Anything bad I could say about Rebel Wilson’s t-shirt line has nothing to do with the fact that it is created by or for robust babes; my criticism is entirely based in the fact that this line’s central marketing strategy is built on hateful labeling (skinny people as “bitches”) and exclusion. (And a little bit based on the boring designs, but to each their own.) Why not focus on preaching positivity? How about finding a more thoughtful, intelligent, and forward-thinking way to raise the public image of full-figured women than by blatantly putting down people who aren’t that? Don’t make me say some bullshit about an eye for an eye making the whole world blind, because I fucking loathe to speak in clichés. It makes me nauseous and if I puke, Rebel Wilson might call me bulimic. But when people act this painfully basic, it means we don’t get to have any conversation but the simplest, most boring one. We can’t still be at the point where we don’t have any means for boosting out self-esteem outside of beating down others? Really, this is still where we are?

We need to forget the notion that it’s somehow acceptable for long-discriminated against groups to now justifiably exercise hateful words and actions against the groups that have previously, and often still do, oppress and belittle them. It’s not okay. If anything, doesn’t it seem more reasonable that people who have experienced the infuriating, disempowered reality of being marginalized wouldn’t want to be on the inflicting end of that same kind of damaging behavior? Or are we all really just under-developed animals, running around, striving for any moment of power that will enable us to mimic the abuse that was done to us in the past?

On the issue of “with great power comes great responsibility” (whaddup, Spider-Man / Voltaire!?), let’s look at Rebel Wilson herself. She’s having her moment right now, which is cool and earned because she’s funny as shit and clearly works hard. So now she’s got a measurable amount of fame, thus influence, thus power. One of things she has chosen to do in this moment, while her light is bright and her reach is wide, is create a line a t-shirts that is not just being marketed to a specific group of people, but to the specific exclusion of another group of people. That’s hate. And it’s really just name-calling, so it’s not even, like, clever hate. Is it somehow kosher because between the two groups in question, the hate traditionally flows in the opposite direction? NO. When people who hold power choose to issue messages of hate and discrimination, they are not only causing damage with their actions, they are perpetuating a regressive and dysfunctional social dynamic, validating hate as a legitimate antidote to hate, and igniting everyone in their sphere of influence to do the same in their own lives. And this is how nothing gets better.
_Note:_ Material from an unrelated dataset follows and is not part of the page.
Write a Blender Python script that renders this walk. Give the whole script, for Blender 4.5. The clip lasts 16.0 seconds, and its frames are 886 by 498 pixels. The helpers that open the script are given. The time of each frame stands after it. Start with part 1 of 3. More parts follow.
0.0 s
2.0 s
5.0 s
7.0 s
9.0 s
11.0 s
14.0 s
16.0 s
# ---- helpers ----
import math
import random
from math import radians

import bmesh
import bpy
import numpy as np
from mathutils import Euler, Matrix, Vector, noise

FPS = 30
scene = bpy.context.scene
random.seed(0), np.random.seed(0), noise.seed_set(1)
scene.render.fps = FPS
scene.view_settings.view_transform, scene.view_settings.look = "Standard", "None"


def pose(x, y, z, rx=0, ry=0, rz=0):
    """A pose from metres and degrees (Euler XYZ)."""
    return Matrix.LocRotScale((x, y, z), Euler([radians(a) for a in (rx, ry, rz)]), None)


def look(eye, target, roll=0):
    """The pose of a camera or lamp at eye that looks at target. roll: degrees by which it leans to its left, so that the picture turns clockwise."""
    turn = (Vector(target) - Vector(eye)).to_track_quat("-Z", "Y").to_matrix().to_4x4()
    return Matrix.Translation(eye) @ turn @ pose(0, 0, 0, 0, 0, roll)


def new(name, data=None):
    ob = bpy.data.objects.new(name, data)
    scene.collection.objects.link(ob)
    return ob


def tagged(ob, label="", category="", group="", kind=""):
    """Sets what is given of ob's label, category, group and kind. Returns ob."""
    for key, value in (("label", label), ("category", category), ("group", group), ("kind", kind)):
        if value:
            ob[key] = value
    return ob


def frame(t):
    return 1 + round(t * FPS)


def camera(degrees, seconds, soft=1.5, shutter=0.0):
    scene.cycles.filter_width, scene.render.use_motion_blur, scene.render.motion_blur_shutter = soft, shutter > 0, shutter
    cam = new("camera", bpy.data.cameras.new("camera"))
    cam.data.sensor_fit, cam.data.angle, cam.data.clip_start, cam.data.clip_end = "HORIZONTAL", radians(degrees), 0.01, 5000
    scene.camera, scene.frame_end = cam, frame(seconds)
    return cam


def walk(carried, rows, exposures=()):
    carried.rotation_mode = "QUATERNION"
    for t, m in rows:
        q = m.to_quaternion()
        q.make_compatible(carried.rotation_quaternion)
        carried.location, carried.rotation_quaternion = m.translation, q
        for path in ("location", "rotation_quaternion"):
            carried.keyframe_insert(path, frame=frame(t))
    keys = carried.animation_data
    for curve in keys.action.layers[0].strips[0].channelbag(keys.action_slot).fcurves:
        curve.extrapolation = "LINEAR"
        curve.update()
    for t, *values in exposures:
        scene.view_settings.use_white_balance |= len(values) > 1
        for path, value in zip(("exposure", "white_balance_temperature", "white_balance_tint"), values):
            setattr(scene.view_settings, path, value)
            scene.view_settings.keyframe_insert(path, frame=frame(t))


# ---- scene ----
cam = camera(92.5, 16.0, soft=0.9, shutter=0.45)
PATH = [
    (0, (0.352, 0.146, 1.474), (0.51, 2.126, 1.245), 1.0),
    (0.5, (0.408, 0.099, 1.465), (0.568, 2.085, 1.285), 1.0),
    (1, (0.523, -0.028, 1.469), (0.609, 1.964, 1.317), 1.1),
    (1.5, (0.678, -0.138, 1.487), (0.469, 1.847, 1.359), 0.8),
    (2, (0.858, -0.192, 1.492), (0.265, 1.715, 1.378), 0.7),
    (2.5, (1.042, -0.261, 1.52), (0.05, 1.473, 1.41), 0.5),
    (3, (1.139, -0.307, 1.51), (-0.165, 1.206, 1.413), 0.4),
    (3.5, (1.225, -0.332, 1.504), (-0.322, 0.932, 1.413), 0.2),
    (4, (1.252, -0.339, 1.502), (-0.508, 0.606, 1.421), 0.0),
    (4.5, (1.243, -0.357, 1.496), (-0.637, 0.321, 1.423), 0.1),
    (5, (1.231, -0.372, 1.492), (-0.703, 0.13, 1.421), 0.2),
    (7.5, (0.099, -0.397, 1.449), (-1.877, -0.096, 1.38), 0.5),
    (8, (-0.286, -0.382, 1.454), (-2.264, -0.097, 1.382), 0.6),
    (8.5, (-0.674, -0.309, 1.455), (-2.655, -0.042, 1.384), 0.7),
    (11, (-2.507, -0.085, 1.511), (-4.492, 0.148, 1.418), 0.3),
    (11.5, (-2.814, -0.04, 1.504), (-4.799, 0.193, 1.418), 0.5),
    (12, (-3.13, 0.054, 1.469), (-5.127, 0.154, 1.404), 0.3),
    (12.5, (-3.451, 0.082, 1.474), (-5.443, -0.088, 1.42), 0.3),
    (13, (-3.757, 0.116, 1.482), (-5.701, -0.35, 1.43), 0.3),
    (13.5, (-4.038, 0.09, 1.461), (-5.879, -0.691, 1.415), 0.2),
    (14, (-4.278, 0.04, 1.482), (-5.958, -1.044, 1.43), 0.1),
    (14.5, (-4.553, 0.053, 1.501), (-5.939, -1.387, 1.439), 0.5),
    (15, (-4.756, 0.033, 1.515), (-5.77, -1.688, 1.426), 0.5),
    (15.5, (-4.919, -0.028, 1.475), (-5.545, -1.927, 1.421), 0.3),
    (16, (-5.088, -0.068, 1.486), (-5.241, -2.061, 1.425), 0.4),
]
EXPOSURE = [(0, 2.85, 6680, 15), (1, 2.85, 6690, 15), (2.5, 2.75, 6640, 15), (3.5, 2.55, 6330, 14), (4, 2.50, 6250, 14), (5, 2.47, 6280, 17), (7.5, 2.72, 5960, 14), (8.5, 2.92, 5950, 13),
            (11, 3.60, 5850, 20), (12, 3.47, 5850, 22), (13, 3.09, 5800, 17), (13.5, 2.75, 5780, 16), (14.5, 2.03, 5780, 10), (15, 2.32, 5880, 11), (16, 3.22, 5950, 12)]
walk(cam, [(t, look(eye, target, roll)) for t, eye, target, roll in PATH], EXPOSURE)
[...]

I’m not proposing that the typical channels of discrimination are waning. A lot of average sized and skinny people are total dicks to fat people. A lot of white people are dicks to, like, everyone who isn’t white. Even more common (and arguably more dangerous) are the more subtle, more deeply embedded superficial prejudices that affect how we view and interact with each other even when we’re making every conscious attempt at being even and equal. My point is that there’s nothing to be gained from this trend towards overcorrection. Is our goal actually equality, respect, and acceptance, and possibly true celebration of our differences? Or do we just want to bemoan our painful oppression when we’re down, and then when we’re up, turn around and stick it to our former oppressors using the exact same, shitty tactics we learned when they were enacted against us? I mean, I guess this does establish one kind of equality; we get to see that all people are equally capable of being awful to those who are different than them. With her “not for skinny bitches” t-shirts, the only preconception that Rebel Wilson is undoing is the idea that all fat people are jolly and friendly.
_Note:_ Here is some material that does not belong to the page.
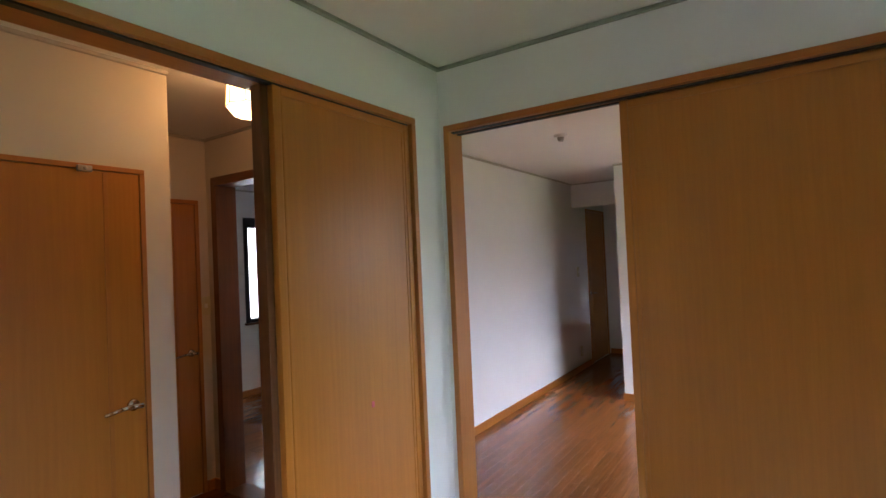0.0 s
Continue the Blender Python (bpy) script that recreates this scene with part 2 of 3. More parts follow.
def ball(bm, c, r, sx=1, sy=1, sz=1, n=12):
    g = bmesh.ops.create_uvsphere(bm, u_segments=n, v_segments=n // 2 + 2, radius=r)
    bmesh.ops.transform(bm, matrix=Matrix.Translation(c) @ Matrix.Diagonal((sx, sy, sz, 1)), verts=g["verts"])
    return bm


def mesh_of(name, bm, material, shift, smooth):
    for v in bm.verts:
        v.co -= shift
    me = bpy.data.meshes.new(name)
    bm.to_mesh(me)
    bm.free()
    me.materials.append(material)
    if smooth:
        for p in me.polygons:
            p.use_smooth = True
    return me


def whole(name, bm, material, label, category, kind="", group="", smooth=False, at=None):
    """A top-level thing that is one mesh, given in world metres."""
    if at is None:
        xs, ys, zs = zip(*[v.co for v in bm.verts])
        at = ((min(xs) + max(xs)) / 2, (min(ys) + max(ys)) / 2, min(zs))
    at = Vector(at)
    ob = new(name, mesh_of(name, bm, material, at, smooth))
    ob.location = at
    BASE[ob.name] = at
    return tagged(ob, label, category, group, kind)


def thing(name, at, label, category, kind="", group=""):
    ob = new(name)
    ob.empty_display_size = 0.1
    ob.location = at
    BASE[ob.name] = Vector(at)
    return tagged(ob, label, category, group, kind)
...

As a not-so-insignificant aside, there is a massive problem with the term “reverse discrimination,” being that it establishes it as something separate from “regular” discrimination. Reverse racism, reverse sexism, reverse size-ism…these things don’t exist. When a black person is unfoundedly prejudiced against a white person for being white, that’s just plain ol’, terrible, deplorable racism. When women make generalized degradations against men, that’s just sexism. And when fat people call skinny people “bitches,” it’s no more excusable than when skinnies label fatties as “gross” or “lazy.” And I’m not talking about “racism” and “sexism” in relation to their inescapable, deeper context; these words can also absolutely refer to singular actions that exist in any present moment, which cannot ever be justified by historical context. Calling it reverse discrimination makes it seem like a new issue to be discussed and judged and decided on, which would be a redundant waste of time. Once we appropriately label these behaviors as being what they really are, the conversation is over. Discrimination is bad and hurtful. We’ve already had that conversation. Let’s not pretend that new manifestations of a tired methodology are in any way different.